* [Set exercise]
Exclude the pictures, then repeat the remaining data exactly.
START
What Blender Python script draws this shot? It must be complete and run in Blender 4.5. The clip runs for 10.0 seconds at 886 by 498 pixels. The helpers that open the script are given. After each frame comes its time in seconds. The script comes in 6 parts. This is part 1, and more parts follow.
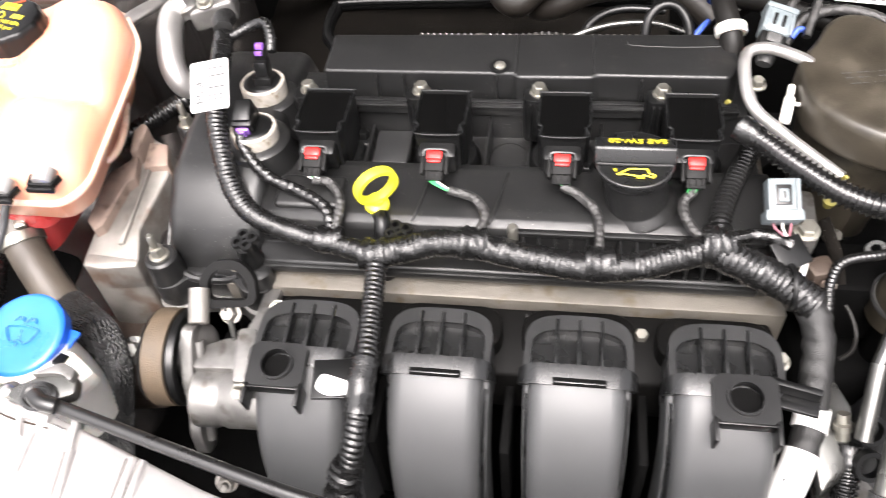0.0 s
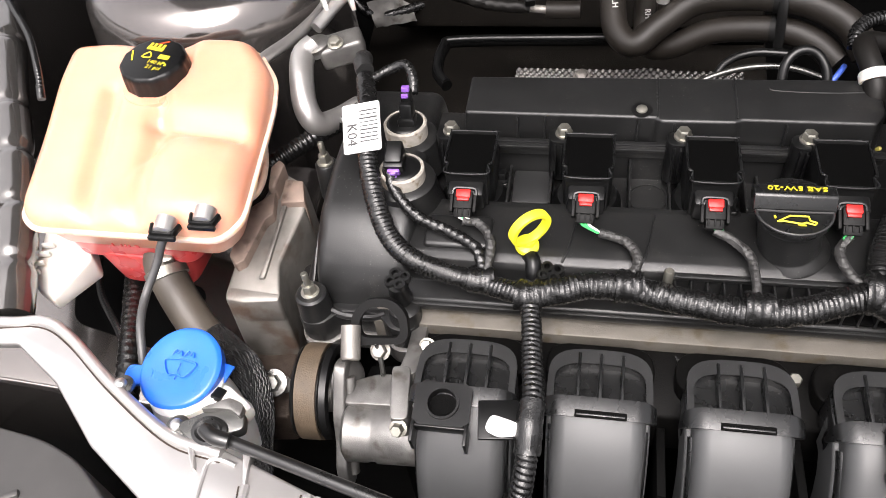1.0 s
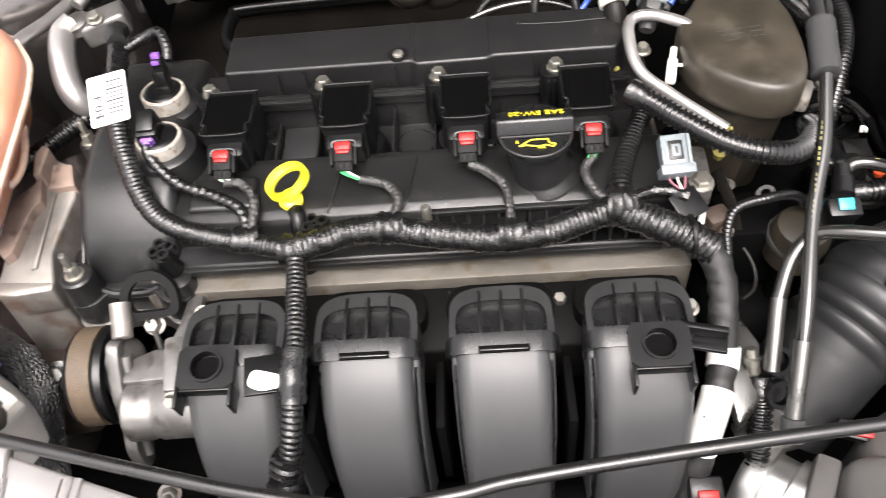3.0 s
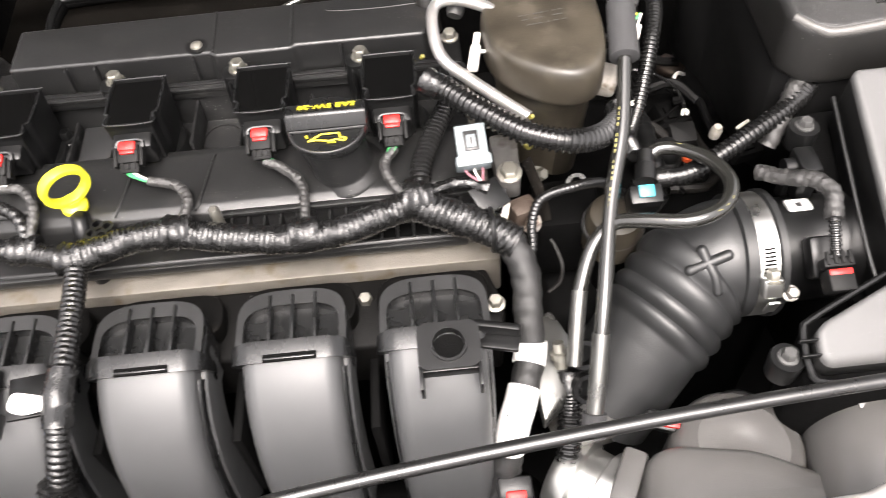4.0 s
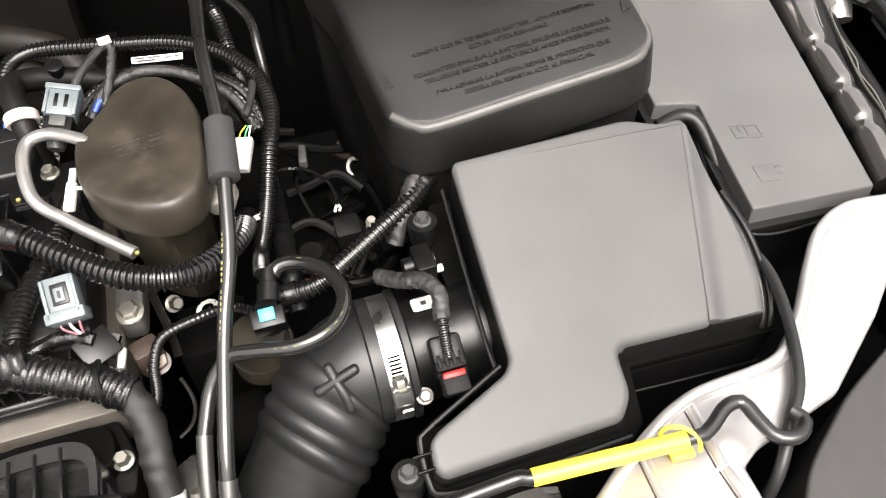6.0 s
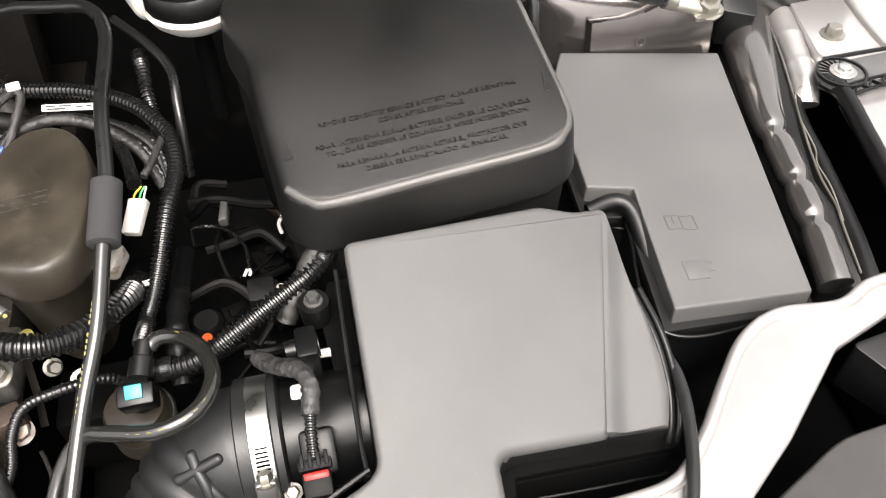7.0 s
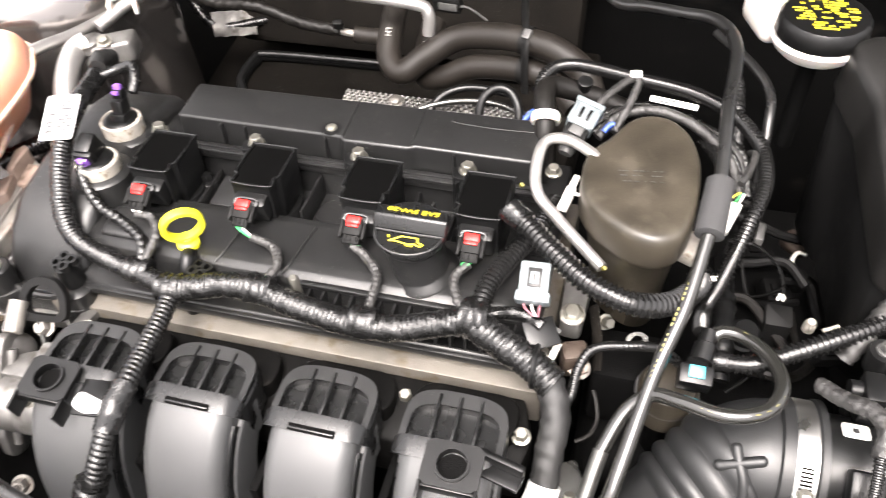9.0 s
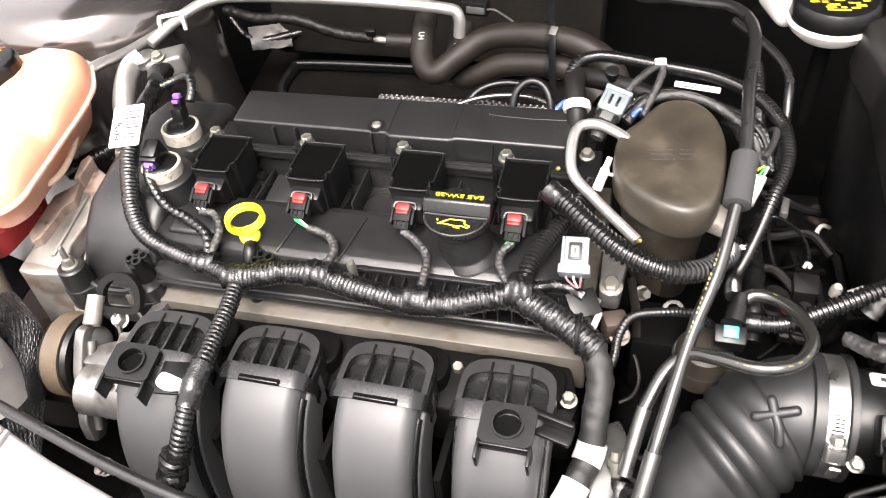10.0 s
END
* [Response for this exercise]
What Blender Python script draws this shot? It must be complete and run in Blender 4.5. The clip runs for 10.0 seconds at 886 by 498 pixels. The helpers that open the script are given. After each frame comes its time in seconds. The script comes in 6 parts. This is part 1, and more parts follow.
0.0 s
1.0 s
3.0 s
4.0 s
6.0 s
7.0 s
9.0 s
10.0 s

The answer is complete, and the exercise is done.